I’ve got the blues. I need to perk up.
Melancholy. Melancholy Serenade. Serenade of the Bells. The Bells of St. Mary. A silly word link game I play to lighten things. Suddenly, it reminds me of another time, an assignment more than three decades ago.
The assignment? To cover Lucille Ball’s arrival in Boston. The nation’s favorite red-head was visiting her daughter, Lucy Arnaz, who was opening in a pre-Broadway show.
It was pushing 9 pm, another long day. I had the end of summer blues. Lucy finally arrived at Logan Airport, surrounded by her entourage and a gaggle of media.
I hung back, beckoning with my TV smile and waited for things to quiet down. I was looking down at my feet for a long moment when I heard the familiar voice. “What’s the matter, fella, long day?”, Lucille Ball inquired as I looked up, face to face with that very familiar face.

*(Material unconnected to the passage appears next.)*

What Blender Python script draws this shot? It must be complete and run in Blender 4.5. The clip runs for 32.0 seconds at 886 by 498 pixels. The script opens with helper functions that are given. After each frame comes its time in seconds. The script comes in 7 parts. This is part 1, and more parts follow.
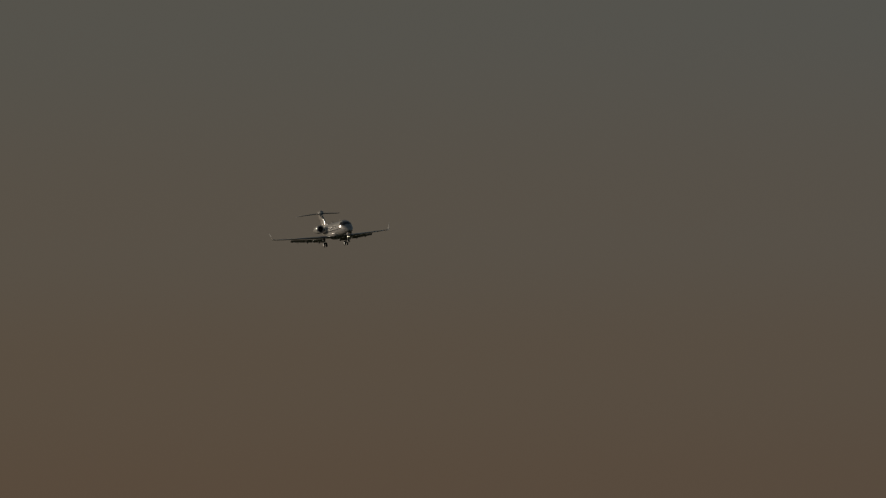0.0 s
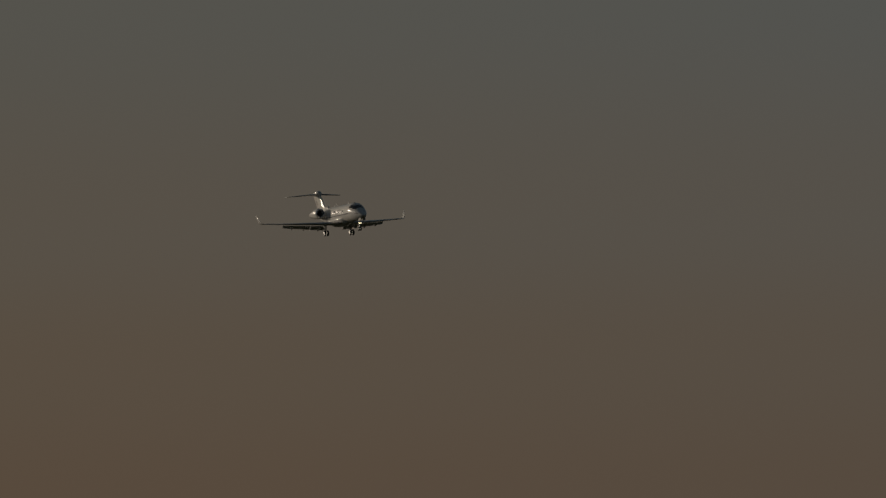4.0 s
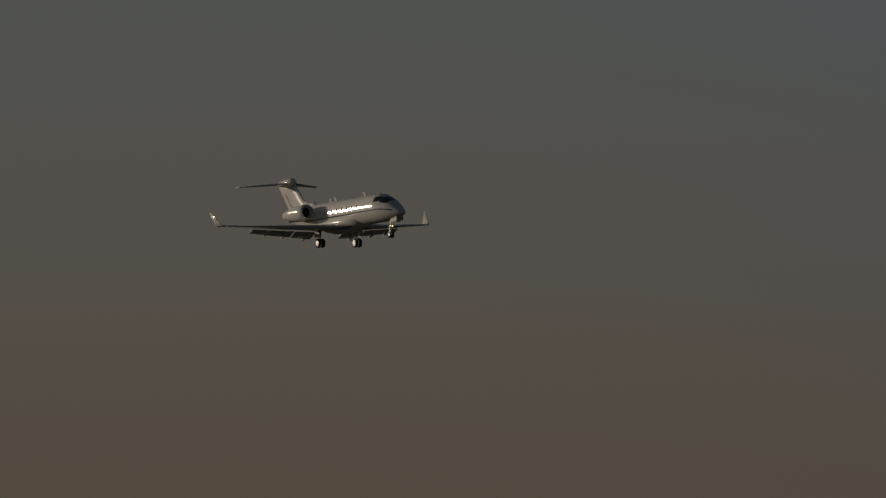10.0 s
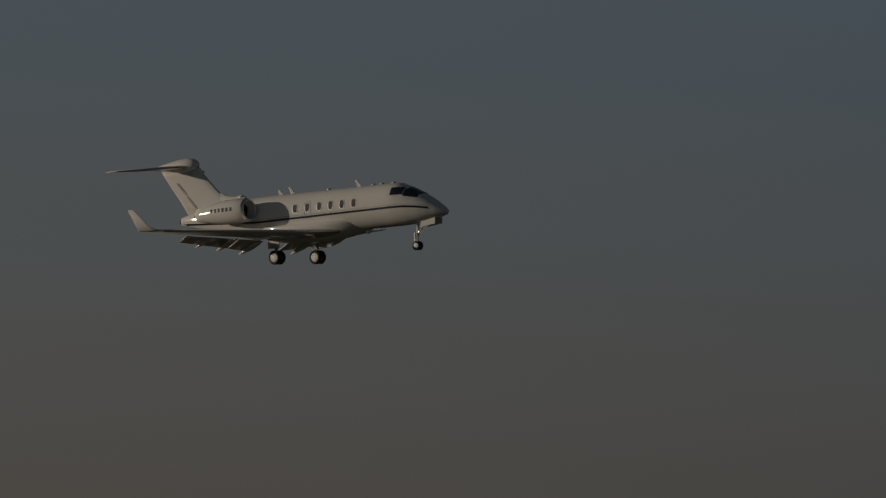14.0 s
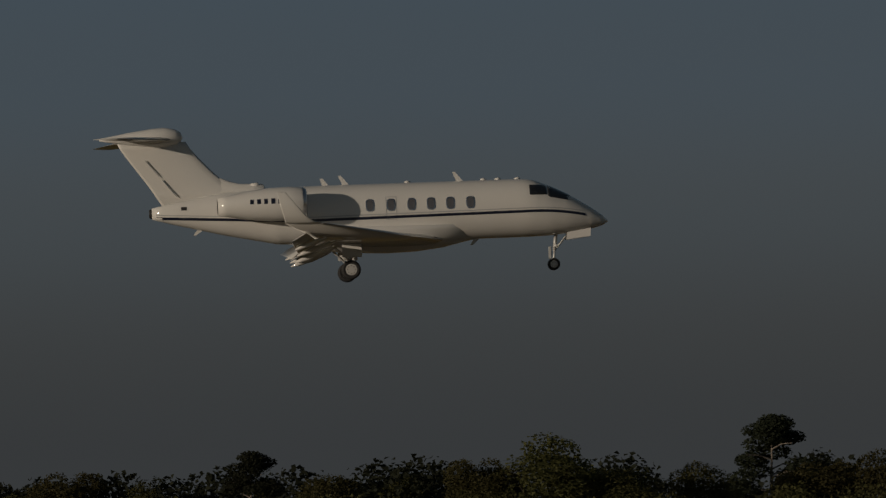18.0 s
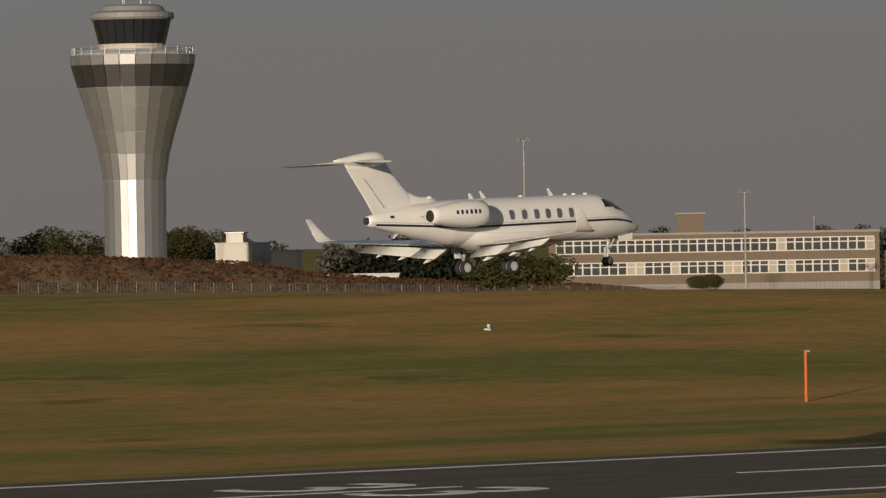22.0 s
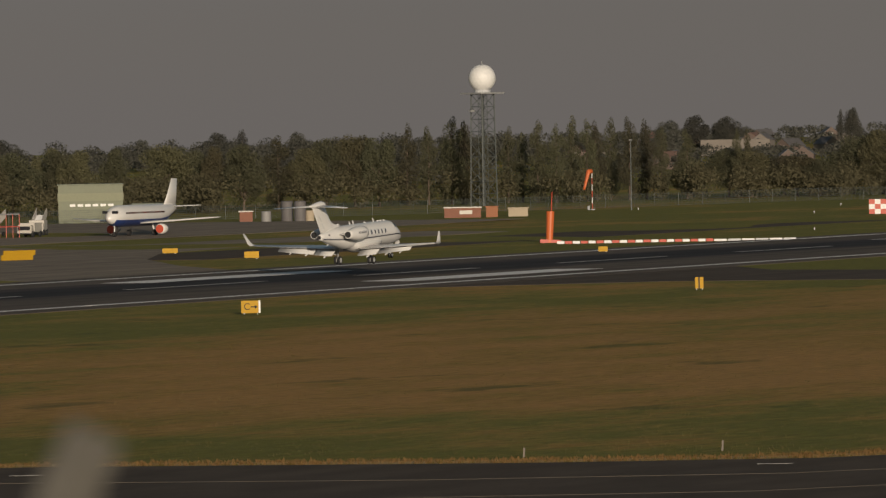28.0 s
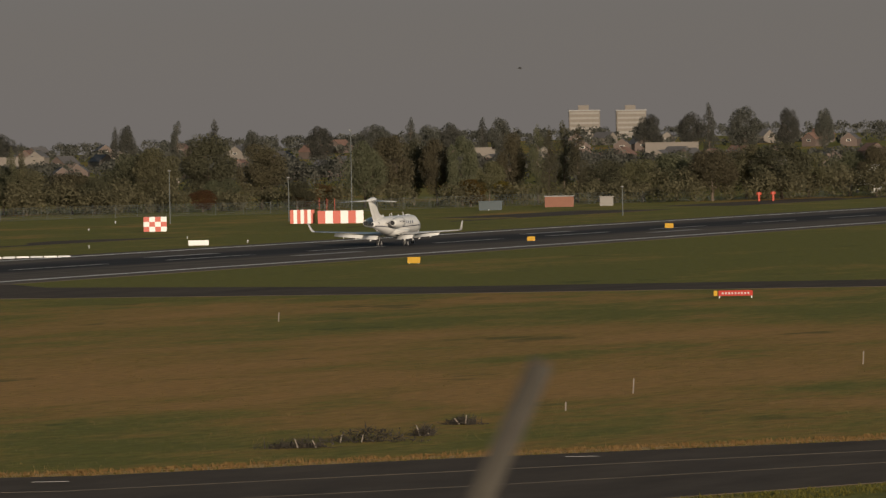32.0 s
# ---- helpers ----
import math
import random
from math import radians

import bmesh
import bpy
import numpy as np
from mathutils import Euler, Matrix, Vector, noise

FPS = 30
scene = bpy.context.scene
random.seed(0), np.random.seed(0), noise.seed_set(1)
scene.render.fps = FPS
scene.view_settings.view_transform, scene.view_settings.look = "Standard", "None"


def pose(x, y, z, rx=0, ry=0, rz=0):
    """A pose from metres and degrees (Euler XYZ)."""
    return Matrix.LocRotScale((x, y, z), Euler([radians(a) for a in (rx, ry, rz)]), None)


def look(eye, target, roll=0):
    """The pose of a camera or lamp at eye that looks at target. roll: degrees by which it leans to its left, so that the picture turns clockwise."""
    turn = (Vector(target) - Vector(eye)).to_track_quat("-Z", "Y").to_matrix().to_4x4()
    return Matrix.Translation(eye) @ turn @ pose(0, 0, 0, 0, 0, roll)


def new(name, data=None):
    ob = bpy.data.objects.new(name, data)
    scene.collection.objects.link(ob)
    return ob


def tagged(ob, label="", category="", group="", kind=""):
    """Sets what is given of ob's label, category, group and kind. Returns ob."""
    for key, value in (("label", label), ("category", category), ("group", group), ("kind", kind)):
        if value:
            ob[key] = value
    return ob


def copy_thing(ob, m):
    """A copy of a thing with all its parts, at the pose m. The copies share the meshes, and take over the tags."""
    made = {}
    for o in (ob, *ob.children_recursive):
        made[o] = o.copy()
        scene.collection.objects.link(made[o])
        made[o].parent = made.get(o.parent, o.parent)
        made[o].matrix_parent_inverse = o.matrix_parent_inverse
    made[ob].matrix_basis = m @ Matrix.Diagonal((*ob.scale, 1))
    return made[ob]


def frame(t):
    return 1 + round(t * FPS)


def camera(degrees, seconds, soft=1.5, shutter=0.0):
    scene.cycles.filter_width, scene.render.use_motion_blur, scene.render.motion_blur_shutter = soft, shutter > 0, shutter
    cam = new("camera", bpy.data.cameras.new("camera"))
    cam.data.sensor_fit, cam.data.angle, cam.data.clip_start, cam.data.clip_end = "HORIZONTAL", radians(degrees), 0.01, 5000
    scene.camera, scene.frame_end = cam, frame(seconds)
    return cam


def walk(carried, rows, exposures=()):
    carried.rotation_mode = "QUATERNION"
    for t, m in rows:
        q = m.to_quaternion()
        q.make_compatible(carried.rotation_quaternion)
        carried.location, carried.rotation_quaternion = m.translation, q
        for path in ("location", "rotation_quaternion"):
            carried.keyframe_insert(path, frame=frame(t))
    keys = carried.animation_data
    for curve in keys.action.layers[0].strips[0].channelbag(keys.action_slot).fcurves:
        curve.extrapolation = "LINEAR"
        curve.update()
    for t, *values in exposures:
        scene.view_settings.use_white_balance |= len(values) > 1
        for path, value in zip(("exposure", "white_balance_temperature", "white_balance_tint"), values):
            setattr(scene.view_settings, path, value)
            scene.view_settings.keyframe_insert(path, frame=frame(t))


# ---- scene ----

We smiled at each other. Real smiles. Not the phony ones. I didn’t realize it but Lucy had already cued my camera crew and things were rolling along. I’m not sure who was doing the interview. Mostly we chatted about the “glamour” of TV, celebrity, long working days and Boston traffic.
I signaled the crew to shoot cut-aways, beating Lucy by a second. She winked. We shook hands and Lucy gave me an unexpected peck on the cheek … and another wink as she walked away with her entourage.
I was just staring and marveling at her patience. She caught the look on my face and gave me a wry smile. As the room emptied out, Lucy beckoned me to stay.
We waited until all the camera crews left. She offered me a scotch neat and thanked me for not asking any dumb questions during the news conference.
I asked if she’d gotten any sleep and she flashed that wry smile again along with a “so what’s the problem?” look. I muttered something about being burned out and a little blue because summer was fleeting. She laughed. A big hearty laugh. Her face lit up as she pinched my cheeks.
Lucy showed me some PR stills from her “I Love Lucy” days and sighed. I showed her a couple of my PR postcards and she guffawed. Another round of scotches neat.
Lucy talked quietly about how proud she was of her daughter. I just listened. She smiled as she realized I was really listening.
A PR aide interrupted and Lucy looked annoyed. We stood up. I reached out to shake her hands but she hugged me. She pinched my cheeks again and gave me that smile again as she walked away.
The blues just vanished. How about that!